The manufacturing sector of the U.S. economy continued to chug along in February.
According to the Institute for Supply Management (ISM), the Purchasing Manager's Index (PMI), a key gauge of the sector's economic health, rose 1.7% to 57.7%. That marks the sixth straight month that the PMI has been above 50 -- the dividing line between expansion and contraction.
At the same time, the overall economy grew for the 93rd consecutive month.
A closer look at PMI components shows the New Orders Index jumped 4.7% for a reading of 65.1%, the Production Index registered 62.9%, up 1.5% from January, while the Employment Index fell 1.9% to 54.2%.

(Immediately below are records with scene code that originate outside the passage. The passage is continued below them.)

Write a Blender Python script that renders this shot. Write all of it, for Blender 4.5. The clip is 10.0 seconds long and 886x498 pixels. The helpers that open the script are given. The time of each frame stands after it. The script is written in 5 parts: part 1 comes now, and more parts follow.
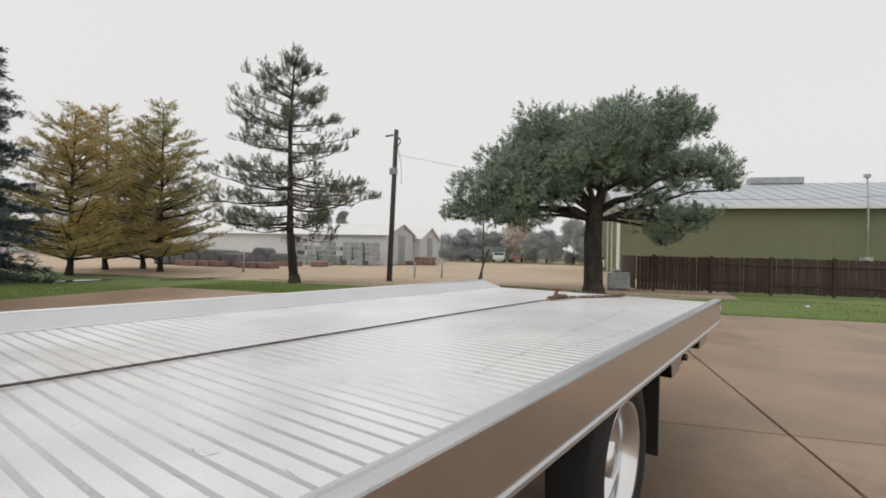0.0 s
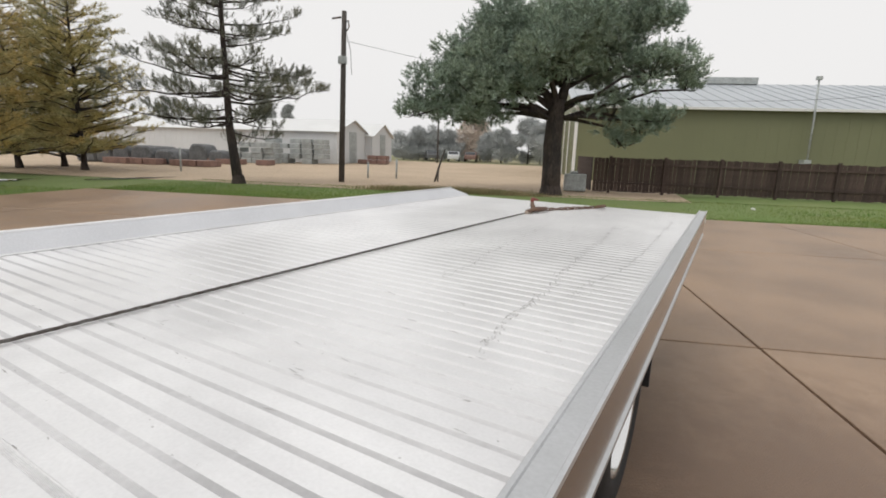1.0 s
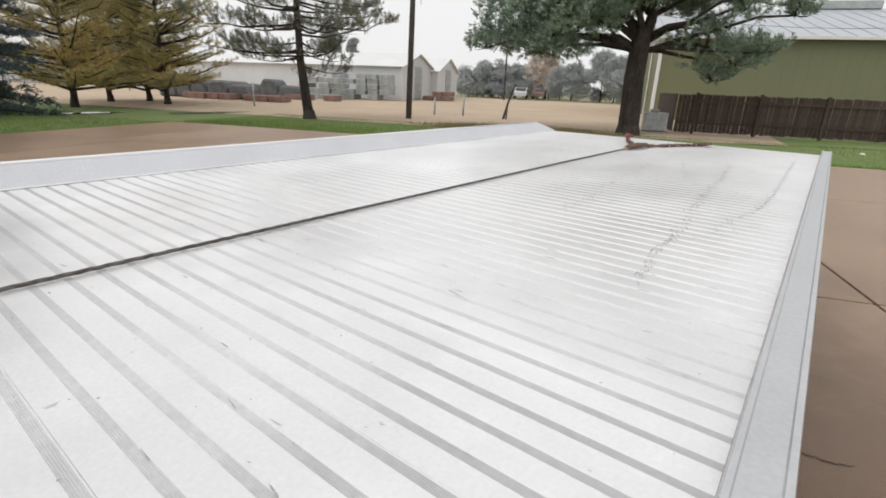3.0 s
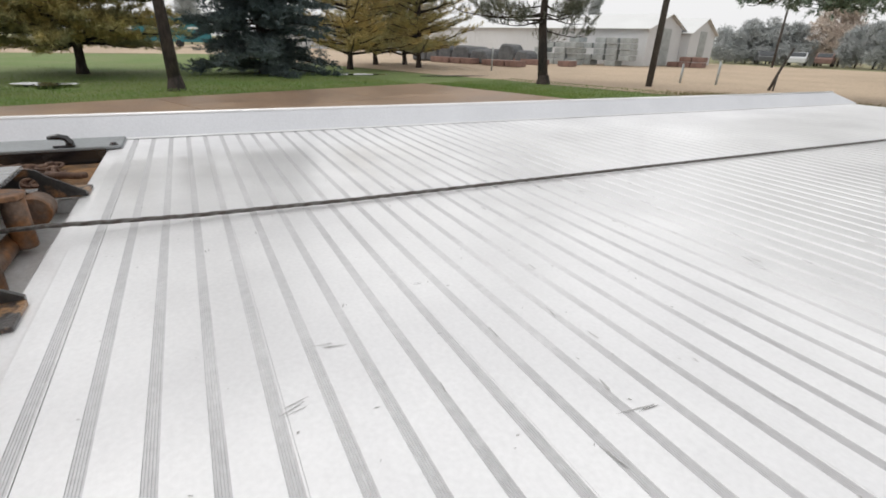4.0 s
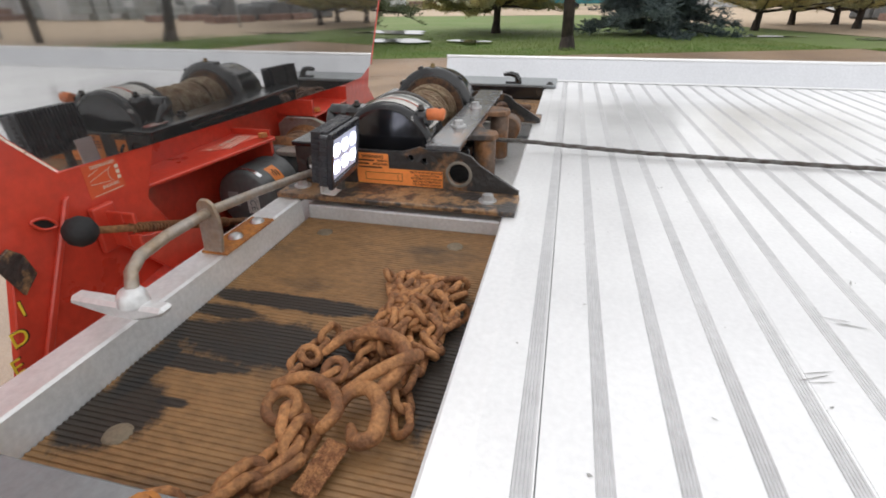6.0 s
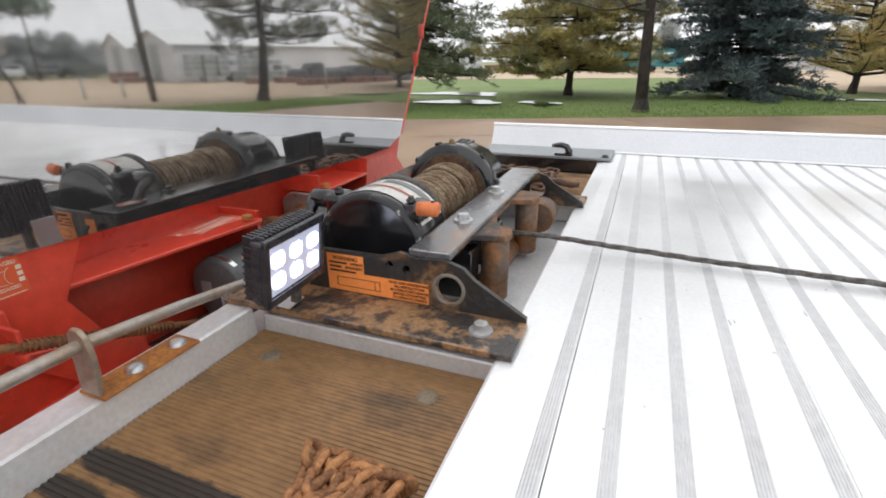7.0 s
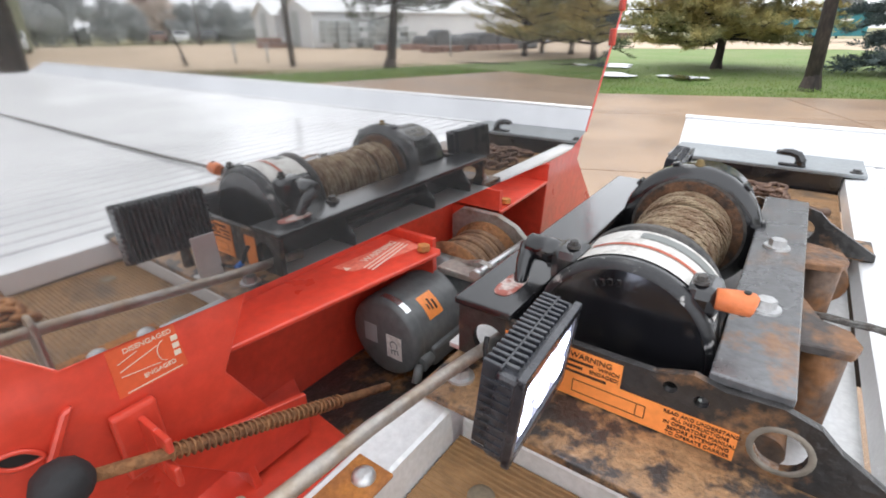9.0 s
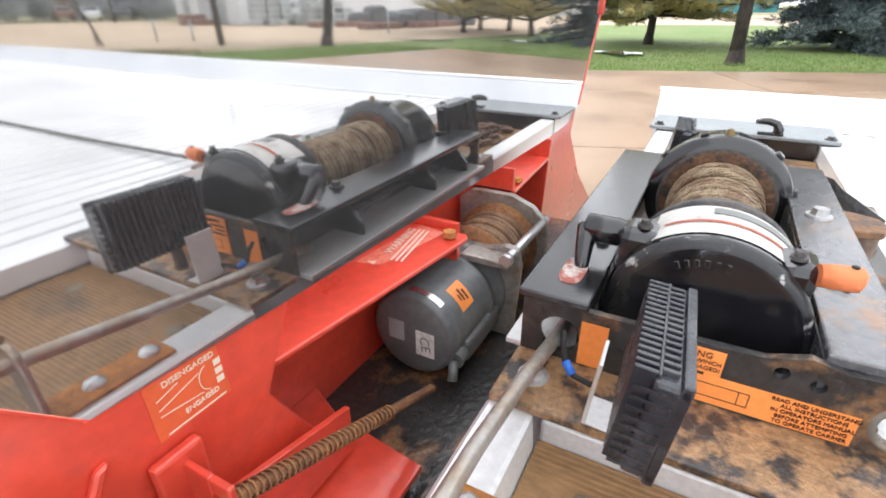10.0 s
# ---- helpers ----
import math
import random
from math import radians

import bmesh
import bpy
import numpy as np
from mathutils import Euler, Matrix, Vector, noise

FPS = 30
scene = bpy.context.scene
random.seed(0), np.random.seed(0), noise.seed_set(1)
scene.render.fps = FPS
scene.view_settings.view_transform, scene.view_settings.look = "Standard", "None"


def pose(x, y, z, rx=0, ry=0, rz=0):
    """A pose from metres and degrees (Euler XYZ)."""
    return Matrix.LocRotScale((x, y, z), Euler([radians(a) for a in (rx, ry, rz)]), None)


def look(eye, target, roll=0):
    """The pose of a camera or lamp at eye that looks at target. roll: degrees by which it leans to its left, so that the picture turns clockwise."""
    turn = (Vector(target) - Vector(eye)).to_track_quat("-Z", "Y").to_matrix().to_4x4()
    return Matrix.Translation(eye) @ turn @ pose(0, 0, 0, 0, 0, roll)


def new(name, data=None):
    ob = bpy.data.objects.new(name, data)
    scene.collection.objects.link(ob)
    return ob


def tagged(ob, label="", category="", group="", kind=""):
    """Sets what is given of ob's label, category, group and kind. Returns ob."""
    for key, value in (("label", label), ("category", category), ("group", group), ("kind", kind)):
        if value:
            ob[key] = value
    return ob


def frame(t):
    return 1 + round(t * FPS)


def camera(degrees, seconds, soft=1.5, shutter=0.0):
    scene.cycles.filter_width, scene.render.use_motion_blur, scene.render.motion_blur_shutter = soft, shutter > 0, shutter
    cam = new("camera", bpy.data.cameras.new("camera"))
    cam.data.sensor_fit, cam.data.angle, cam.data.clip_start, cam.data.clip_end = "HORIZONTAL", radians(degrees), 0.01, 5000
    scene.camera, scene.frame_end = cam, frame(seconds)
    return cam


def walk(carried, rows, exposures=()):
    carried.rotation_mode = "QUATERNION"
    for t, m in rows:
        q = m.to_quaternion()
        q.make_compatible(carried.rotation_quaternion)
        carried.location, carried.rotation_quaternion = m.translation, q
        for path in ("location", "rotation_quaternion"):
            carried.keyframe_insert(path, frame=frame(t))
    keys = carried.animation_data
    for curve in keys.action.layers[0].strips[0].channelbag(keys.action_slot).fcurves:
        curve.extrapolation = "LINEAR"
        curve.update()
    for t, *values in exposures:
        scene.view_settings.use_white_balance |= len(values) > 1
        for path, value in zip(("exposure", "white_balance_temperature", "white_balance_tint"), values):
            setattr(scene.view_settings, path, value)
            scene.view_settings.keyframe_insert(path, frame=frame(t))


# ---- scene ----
cam = camera(84.9, 10.0, soft=1.8)
PATH = [
    (0, (1.79, 0.181, 1.457), (0.611, 1.796, 1.466), 1.3),
    (0.5, (1.582, 0.422, 1.49), (0.445, 2.065, 1.411), 1.7),
    (1, (1.395, 0.549, 1.511), (0.407, 2.242, 1.113), 1.9),
    (1.5, (1.302, 0.64, 1.511), (0.334, 2.337, 1.084), 1.9),
    (2, (1.291, 0.597, 1.502), (0.328, 2.276, 0.998), 2.0),
    (2.2, (1.262, 0.585, 1.487), (0.304, 2.257, 0.952), 2.1),
    (3.3, (1.181, 0.404, 1.443), (-0.103, 1.764, 0.734), 2.1),
    (3.5, (1.169, 0.369, 1.434), (-0.221, 1.595, 0.683), 2.1),
    (4, (1.156, 0.279, 1.424), (-0.478, 1.121, 0.637), 1.8),
    (4.5, (1.141, 0.205, 1.416), (-0.603, 0.688, 0.565), 1.6),
    (5, (1.159, 0.135, 1.407), (-0.613, 0.229, 0.485), 1.1),
    (5.5, (1.17, 0.086, 1.39), (-0.547, -0.124, 0.385), 0.6),
    (5.7, (1.154, 0.077, 1.363), (-0.548, -0.238, 0.36), -0.2),
    (6.8, (0.955, 0.078, 1.367), (-0.793, -0.569, 0.639), -0.5),
    (7, (0.87, 0.125, 1.371), (-0.859, -0.576, 0.649), -0.6),
    (7.5, (0.739, 0.144, 1.367), (-0.866, -0.852, 0.71), -0.6),
    (8, (0.702, 0.149, 1.363), (-0.857, -0.918, 0.707), -1.1),
    (8.5, (0.723, 0.085, 1.389), (-0.812, -1.005, 0.715), -0.6),
    (9, (0.719, -0.142, 1.4), (-0.765, -1.199, 0.574), -0.4),
    (9.5, (0.682, -0.263, 1.391), (-0.837, -1.202, 0.49), -0.4),
    (10, (0.731, -0.273, 1.382), (-0.839, -1.127, 0.483), -0.3),
]
walk(cam, [(t, look(e, g, r)) for t, e, g, r in PATH],
     [(0.0, 0.31, 6700, 10), (0.5, 0.35, 6700, 10), (1.0, 0.45, 6700, 10), (2.0, 0.50, 6700, 10), (3.5, 0.54, 6600, 10), (4.5, 0.52, 6600, 10), (5.0, 0.66, 6600, 10),
      (5.5, 0.75, 6550, 10), (7.0, 0.97, 6450, 10), (7.5, 1.10, 6350, 10), (8.5, 1.17, 6350, 10), (9.0, 1.58, 6250, 10), (9.5, 1.86, 6250, 10), (10.0, 1.92, 6250, 10)])


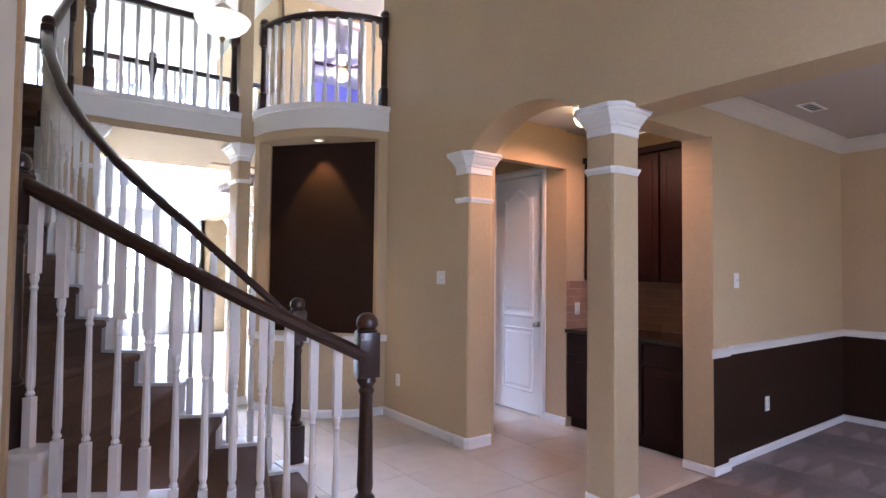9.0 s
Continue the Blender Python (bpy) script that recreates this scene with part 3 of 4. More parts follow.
# skirt bead on the curved wall
path = [(*stair_edge(4.9 + 0.25 * i, 1, -0.002), (4.9 + 0.25 * i) * RISER + 0.24) for i in range(37)]
tagged(part("trim_stair", sweep([(0.0, -0.02), (0.022, -0.02), (0.026, 0.012), (0.0, 0.016)], path), TRIM), "white bead above the stair skirting", "trim", kind="structure")


# ---- guards on the upper floor ----
def guard(name, points, label, ends=(True, True), posts=(), gap=0.115, rail_z=0.93, height=1.02):
    """A level balustrade along a line on the upper floor."""
    ob = thing(name, (0, 0, 0), label, "railing", "upper floor railings")
    line = [Vector((x, y, 0)) for x, y in points]
    part("handrail", sweep(HANDRAIL, [(p.x, p.y, UPPER + rail_z) for p in line]), RAIL, ob, "dark wooden handrail", smooth=True)
    total = sum((b - a).length for a, b in zip(line, line[1:]))
    count = max(2, round(total / gap))

    def along(d):
        for a, b in zip(line, line[1:]):
            step = (b - a).length
            if d <= step:
                return a + (b - a) * (d / step)
            d -= step
        return line[-1]

    for i in range(1, count):
        p = along(total * i / count)
        baluster(ob, p.x, p.y, UPPER + 0.06, UPPER + rail_z - 0.04)
    for d, wanted in ((0.0, ends[0]), (total, ends[1])):
        if wanted:
            p = along(d)
            newel(ob, p.x, p.y, UPPER + 0.02, height)
    for d in posts:
        p = along(d)
        newel(ob, p.x, p.y, UPPER + 0.02, height)
    return ob


guard("bridge_railing", [(BX + 0.06, 4.17), (BX + 0.06, 2.85)], "white baluster railing with dark rail on the bridge", gap=0.128, rail_z=1.03, height=1.09)
guard("balcony_railing", arc(NCX, NCY, NR - 0.06, 93, 175, 24), "curved white baluster railing with dark rail on the balcony", gap=0.125, rail_z=1.0, height=1.07)
guard("landing_railing", [(UX + 0.02, CY + 2.35), (7.18, CY + 2.35)], "white baluster railing beside the stair head", ends=(False, True), gap=0.12, rail_z=0.96, height=1.11)
guard("gallery_railing", [(8.75, 6.9), (8.75, 1.94)], "white baluster railing overlooking the great room", ends=(True, True), posts=(1.86, 3.52), gap=0.13, rail_z=1.0, height=1.12)
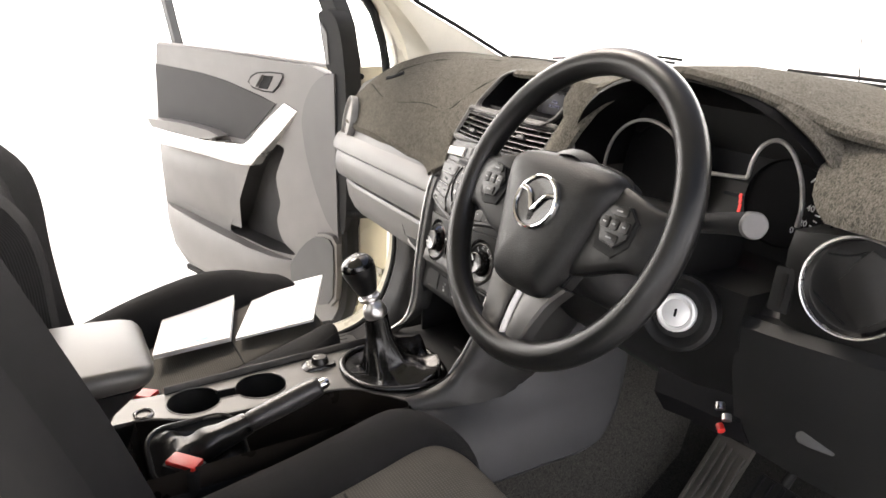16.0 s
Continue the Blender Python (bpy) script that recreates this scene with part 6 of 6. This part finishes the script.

Inventories of raw materials came in at 51.5%, a gain of 3%, and the Prices Index dipped 1% to 68%, indicating higher raw materials prices for the 12th consecutive month.
Of the 18 manufacturing industries, the following 17 reported growth:
- Textile Mills;
- Apparel, Leather & Allied Products;
- Computer & Electronic Products;
- Primary Metals;
- Plastics & Rubber Products;
- Nonmetallic Mineral Products;
- Chemical Products;
- Paper Products;
- Fabricated Metal Products;
- Transportation Equipment;
- Food, Beverage & Tobacco Products;
- Wood Products;
- Electrical Equipment, Appliances & Components;
- Printing & Related Support Activities;
- Petroleum & Coal Products; and
- Miscellaneous Manufacturing.
Furniture & Related Products was the only industry to report contraction.